Mercredi soir, je me trouvais à l’Opéra Garnier pour voir – enfin – le Bolchoï. Je l’avais raté à Paris lors de sa dernière tournée et à Moscou. Autant vous dire que j’étais impatiente de voir cette compagnie légendaire.
Au programme de cette soirée, le ballet Flammes de Paris inspiré du roman historique Les Rouges du Midi de Félix Gras (1896). Un ballet sur la Révolution française, un ballet d’action donc…
Las, l’intrigue était plate.
L’histoire se déroule durant l’an III de la Révolution, marqué par la prise des Tuileries le 10 août 1792 et la « suspension » du Roi.
Jeanne (Maria Alexandrova), une jeune paysanne, subit les avances du Marquis Costa de Beauregard (Iouri Klevtsov) et doit à son frère Jérôme (Denis Savin) la liberté. Ce-dernier en revanche est emprisonné par les hommes du Marquis avant d’être délivré par la fille de l’aristocrate, Adeline (Nina Kaptsova). Jeanne et Jérôme s’enrôlent volontairement dans l’Armée des Marseillais, en route pour Paris, où se trouve Philippe ( Vladislav Lantratov), dont Jeanne est éprise. La Marseillaise laisse alors place au Palais royal où se joue Rinaldo et Armide devant un parterre de courtisans avant que la foule n’envahisse les Tuileries. Après la proclamation du nouveau gouvernement par la Convention et la joie de la foule qui s’ensuit, l’apparition de la guillotine laisse présager le pire.
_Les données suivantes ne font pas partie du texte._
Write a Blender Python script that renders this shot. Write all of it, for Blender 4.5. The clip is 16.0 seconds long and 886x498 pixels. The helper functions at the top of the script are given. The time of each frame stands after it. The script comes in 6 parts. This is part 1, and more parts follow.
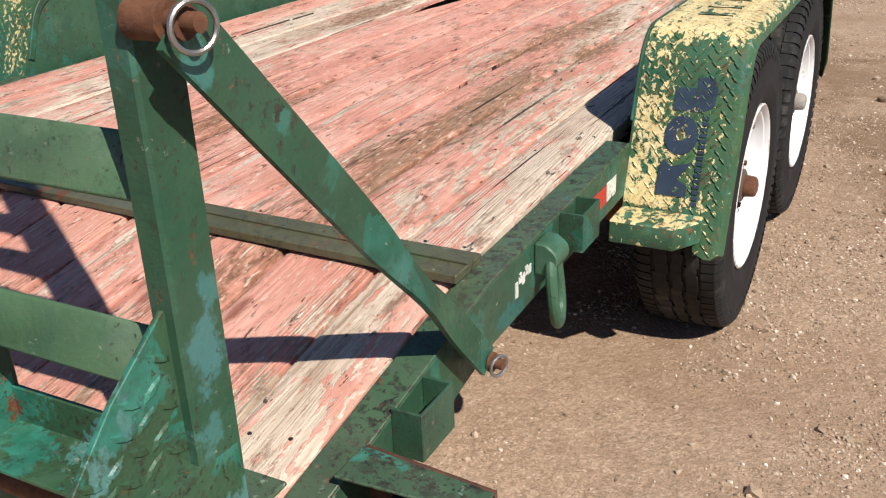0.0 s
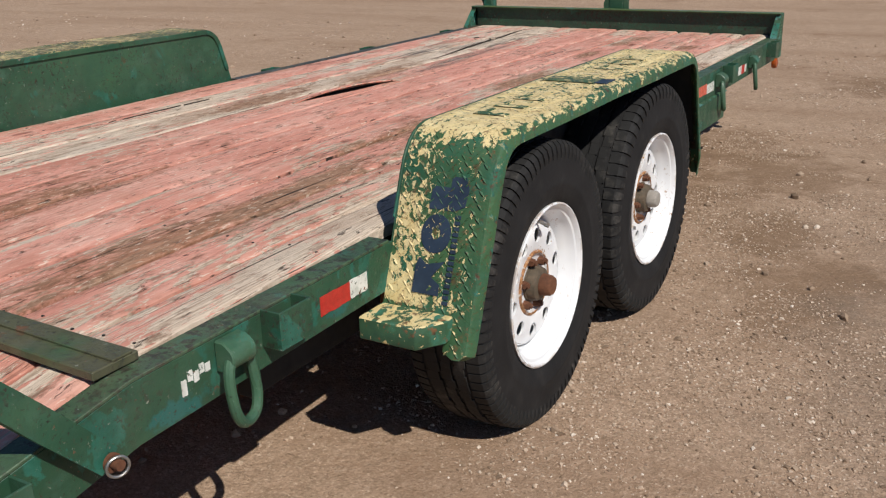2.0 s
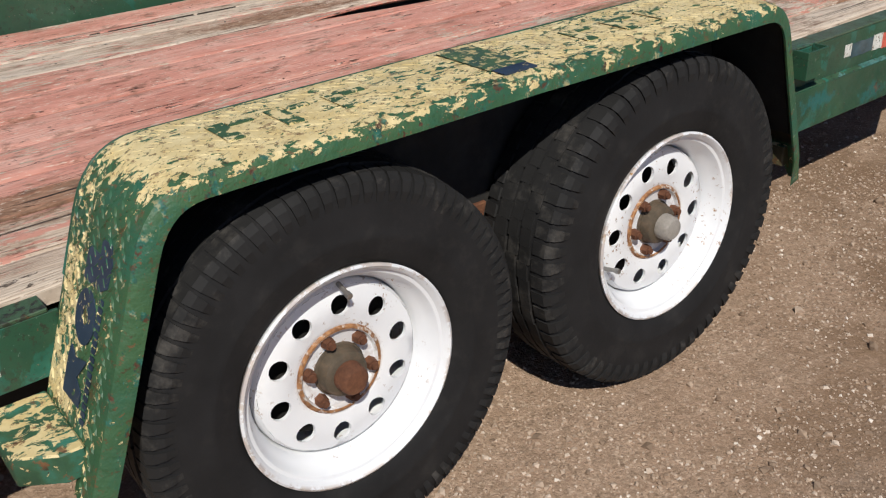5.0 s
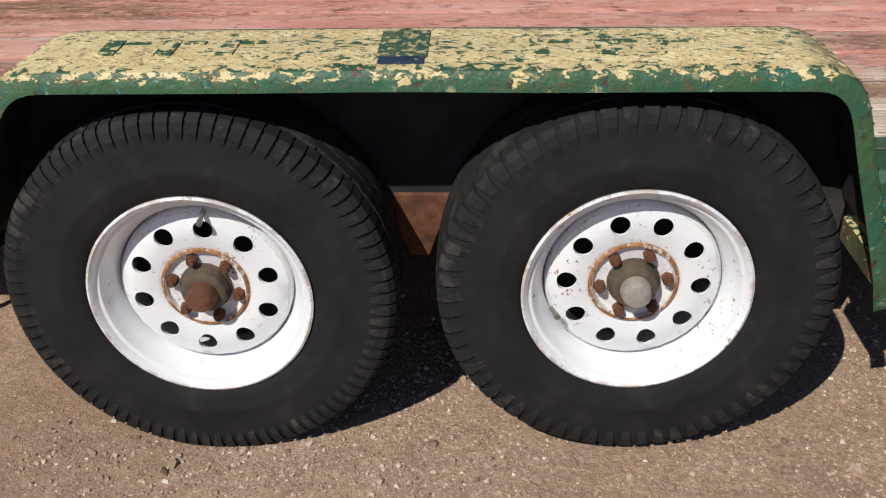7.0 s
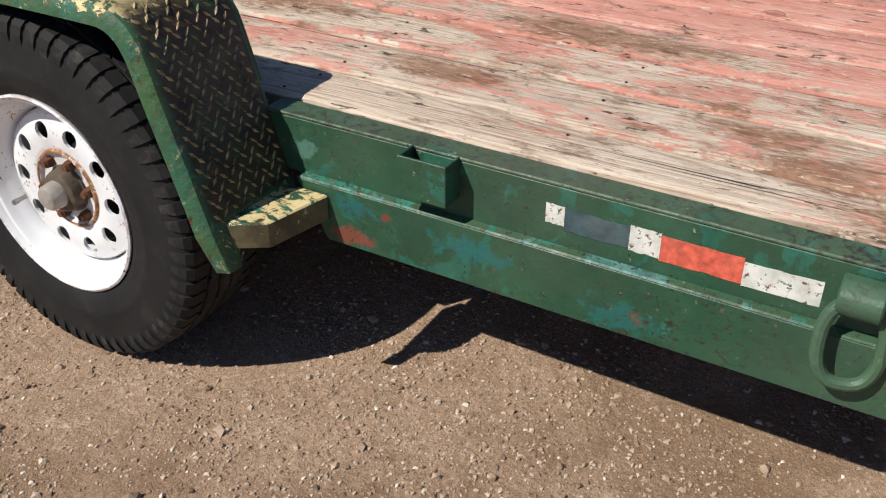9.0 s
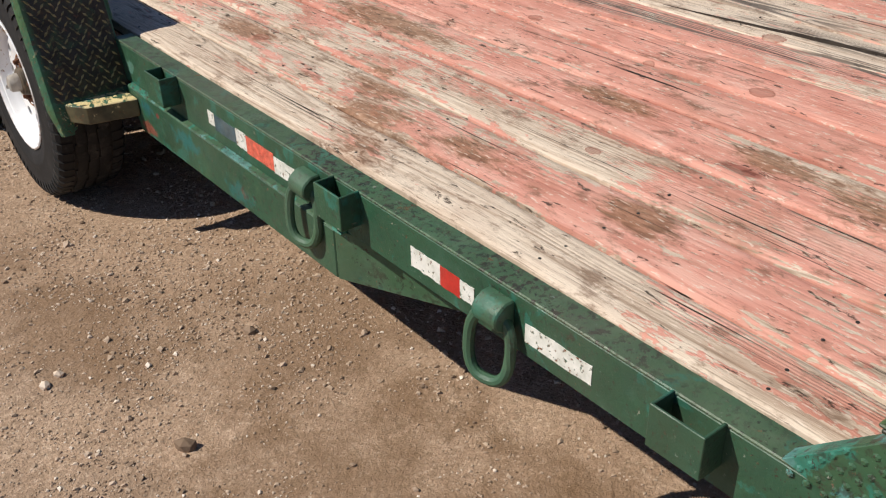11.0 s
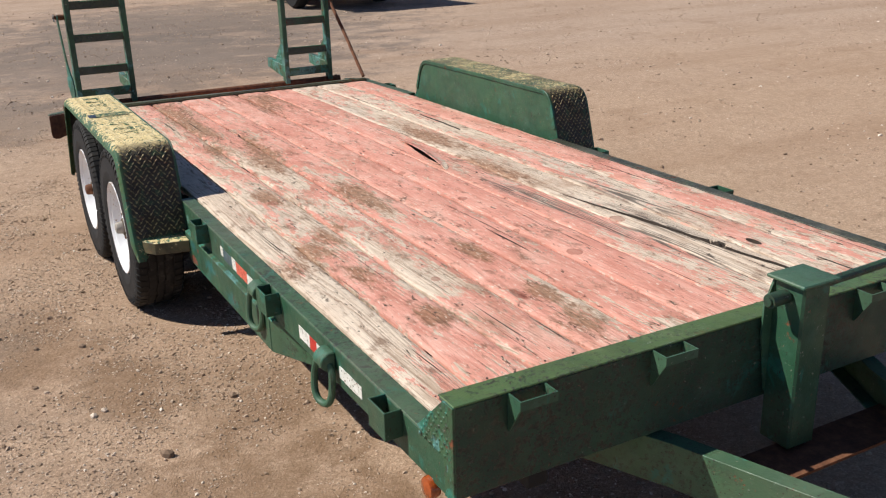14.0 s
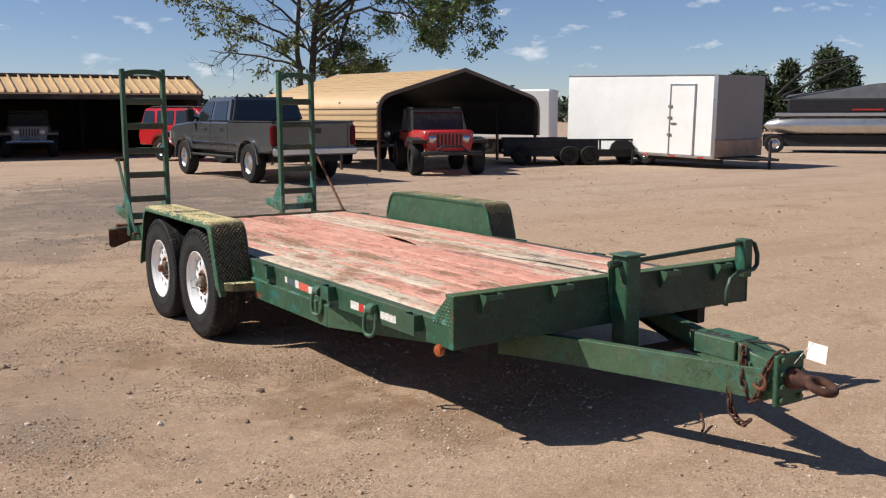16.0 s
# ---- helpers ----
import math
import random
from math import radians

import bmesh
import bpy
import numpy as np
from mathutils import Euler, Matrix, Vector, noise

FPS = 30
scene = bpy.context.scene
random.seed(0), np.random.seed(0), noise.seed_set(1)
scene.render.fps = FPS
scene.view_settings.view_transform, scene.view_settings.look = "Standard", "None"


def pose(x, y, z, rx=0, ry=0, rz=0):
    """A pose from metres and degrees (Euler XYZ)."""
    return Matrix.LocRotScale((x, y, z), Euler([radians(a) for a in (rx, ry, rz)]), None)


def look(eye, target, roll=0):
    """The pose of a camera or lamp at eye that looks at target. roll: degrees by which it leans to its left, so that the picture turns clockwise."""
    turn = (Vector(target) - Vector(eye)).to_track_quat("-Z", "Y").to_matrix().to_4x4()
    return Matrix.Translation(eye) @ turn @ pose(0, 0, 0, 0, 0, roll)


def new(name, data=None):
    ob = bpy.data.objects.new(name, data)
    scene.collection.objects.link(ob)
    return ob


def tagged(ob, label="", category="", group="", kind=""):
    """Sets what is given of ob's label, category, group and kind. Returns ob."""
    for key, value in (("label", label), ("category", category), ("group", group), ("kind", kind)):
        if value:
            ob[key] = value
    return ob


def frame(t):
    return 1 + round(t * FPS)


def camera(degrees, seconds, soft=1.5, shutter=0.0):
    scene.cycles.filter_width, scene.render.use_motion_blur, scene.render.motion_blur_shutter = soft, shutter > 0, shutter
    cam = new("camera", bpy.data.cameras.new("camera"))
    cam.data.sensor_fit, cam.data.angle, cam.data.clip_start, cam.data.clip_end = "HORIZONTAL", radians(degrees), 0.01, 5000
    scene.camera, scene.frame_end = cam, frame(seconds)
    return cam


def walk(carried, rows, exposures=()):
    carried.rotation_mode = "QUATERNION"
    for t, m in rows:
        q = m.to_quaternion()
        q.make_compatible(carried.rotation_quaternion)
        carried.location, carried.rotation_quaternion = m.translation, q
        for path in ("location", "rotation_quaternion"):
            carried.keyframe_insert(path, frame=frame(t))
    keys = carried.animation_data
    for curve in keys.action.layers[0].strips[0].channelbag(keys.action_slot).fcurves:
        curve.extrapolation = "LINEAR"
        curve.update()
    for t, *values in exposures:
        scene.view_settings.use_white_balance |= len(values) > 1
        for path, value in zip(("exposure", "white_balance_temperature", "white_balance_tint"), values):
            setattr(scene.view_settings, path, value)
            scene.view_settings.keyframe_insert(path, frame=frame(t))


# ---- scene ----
cam = camera(50.1, 16.0, 1.2)
PATH = [
    (0, (0.582, -2.376, 1.217), (-0.284, -0.766, 0.404), -2.3),
    (0.5, (0.711, -2.528, 1.211), (-0.159, -0.922, 0.396), -1.6),
    (1, (0.908, -2.53, 1.213), (0.0, -0.924, 0.439), -3.0),
    (1.5, (1.079, -2.412, 1.234), (0.134, -0.791, 0.541), -2.7),
    (2, (1.134, -2.046, 1.23), (0.158, -0.429, 0.572), -1.6),
    (2.5, (1.209, -1.699, 1.241), (0.135, -0.147, 0.578), -1.9),
    (3, (1.26, -1.393, 1.235), (0.105, 0.07, 0.511), -2.4),
    (3.5, (1.204, -1.077, 1.221), (0.06, 0.32, 0.363), -1.6),
    (4, (1.223, -0.845, 1.275), (0.039, 0.465, 0.335), -1.4),
    (4.5, (1.281, -0.726, 1.298), (-0.002, 0.456, 0.321), -1.5),
    (4.7, (1.319, -0.711, 1.276), (-0.018, 0.434, 0.327), -2.3),
    (6.8, (1.686, 0.35, 1.285), (-0.064, 0.377, 0.316), -0.9),
    (7, (1.696, 0.517, 1.292), (-0.047, 0.449, 0.312), -1.0),
    (7.5, (1.704, 1.024, 1.312), (0.007, 0.711, 0.301), -1.9),
    (8, (1.518, 1.471, 1.262), (-0.152, 1.018, 0.259), -0.5),
    (8.5, (1.384, 1.88, 1.273), (-0.194, 1.202, 0.249), -0.7),
    (9, (1.227, 2.312, 1.266), (-0.233, 1.452, 0.203), -0.1),
    (9.5, (0.987, 2.745, 1.257), (-0.334, 1.752, 0.131), 0.6),
    (10, (0.896, 3.157, 1.284), (-0.264, 1.961, 0.178), -0.8),
    (10.2, (0.908, 3.306, 1.296), (-0.219, 2.063, 0.207), -0.9),
    (12.3, (0.769, 4.460, 1.670), (-0.190, 2.952, 0.743), -2.4),
    (12.5, (0.751, 4.524, 1.691), (-0.190, 2.984, 0.799), -2.6),
    (13, (0.685, 4.689, 1.723), (-0.212, 3.077, 0.889), -2.6),
    (13.5, (0.698, 4.870, 1.729), (-0.174, 3.208, 0.953), -2.1),
    (14, (0.859, 5.145, 1.692), (-0.045, 3.465, 1.008), -1.6),
    (14.5, (1.089, 5.572, 1.628), (0.162, 3.860, 1.077), -1.7),
    (15, (1.451, 6.063, 1.570), (0.491, 4.323, 1.146), -1.6),
    (15.5, (1.890, 6.488, 1.502), (0.861, 4.787, 1.161), -0.9),
    (16, (2.277, 6.939, 1.486), (1.178, 5.274, 1.198), -0.2),
]
walk(cam, [(t, look(eye, target, roll)) for t, eye, target, roll in PATH],
     [(0.0, 0.29, 6270, 10), (0.5, 0.16, 6270, 10), (1.0, 0.13, 6220, 10), (1.5, 0.09, 6120, 10), (2.0, -0.19, 6170, 10), (3.5, -0.19, 6100, 10), (4.7, -0.25, 6120, 10),
      (7.0, -0.23, 6100, 10), (8.5, -0.07, 6220, 10), (9.5, 0.06, 6240, 10), (10.0, 0.04, 6370, 10), (12.5, 0.13, 6370, 10), (14.0, 0.23, 6230, 10), (14.5, 0.23, 6250, 10),
      (15.0, 0.23, 6100, 10), (15.5, 0.51, 6050, 10), (16.0, 0.23, 6300, 10)])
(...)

Voyant son père amené à l’échafaud Adeline se précipite vers lui. Elle est alors dénoncée par une vieille dame, Jarcasse. Le peuple réclamant sa tête, elle est guillotinée, rendant Jérôme fou de douleur.
Même si la chorégraphie a été reprise en 2008 par Alexei Ratmansky, elle reste selon moi fidèle à ses origines: créé en 1932, le ballet a en fait un héros principal: le peuple. Les destins individuels s’effacent à son profit, telle l’histoire de Jérôme et Adeline.
Le peuple – ou la foule – est en effet magnifiquement intreprété: danses auvergnate, basque, marseillaise de l’acte II, danses au son de la Carmagnole ou de « Ah ça ira, ça ira… », foule hargneuse réclamant la tête d’Adeline… C’est un véritable plaisir de voir cette profusion de danseurs et de couleurs.
Certains « idéaux-types » se dégagent:
Jeanne, jeune paysanne en apparence faible, devient une jeune femme énergique, véritable égérie de la Révolution, magnifiquement interprétée par Maria Alexandrova.
De même Adeline montre dès le début une certaine force morale en libérant Jérôme, en s’enfuyant des Tuileries et en allant au devant de la mort. Victime expiatoire de la Révolution, elle donne un peu d’épaisseur à cette fresque. En témoigne son habit, bleu et blanc, ressemblant davantage à celui des Révolutionnaires qu’à celui des courtisans, vêtus de noir et blanc et portant perruque.
Les aristocrates, eux, sont traités de façon manichéenne: ils ne pensant qu’à lutiner ou danser, coupés des réalités. Louis XVI est ridicule dans sa façon de danser, tel une grenouille sautant sur elle-même. Il est incapable de séduire sa femme qui préfère aller voir ailleurs avant d’être rappelée à l’ordre.
Un ballet dont je suis sortie un peu déçue mais ravie quand même d’avoir découvert les quatre danseurs principaux. Il y a longtemps que je n’avais pas vu de tels sauts, une telle façon de danser, de vivre ses pas, de saluer même… Il n’y a rien à faire les Russes savent faire passer ce quelque chose dans leur danse qui manque à d’autres compagnies… замечательное открытие (une découverte magnifique)!!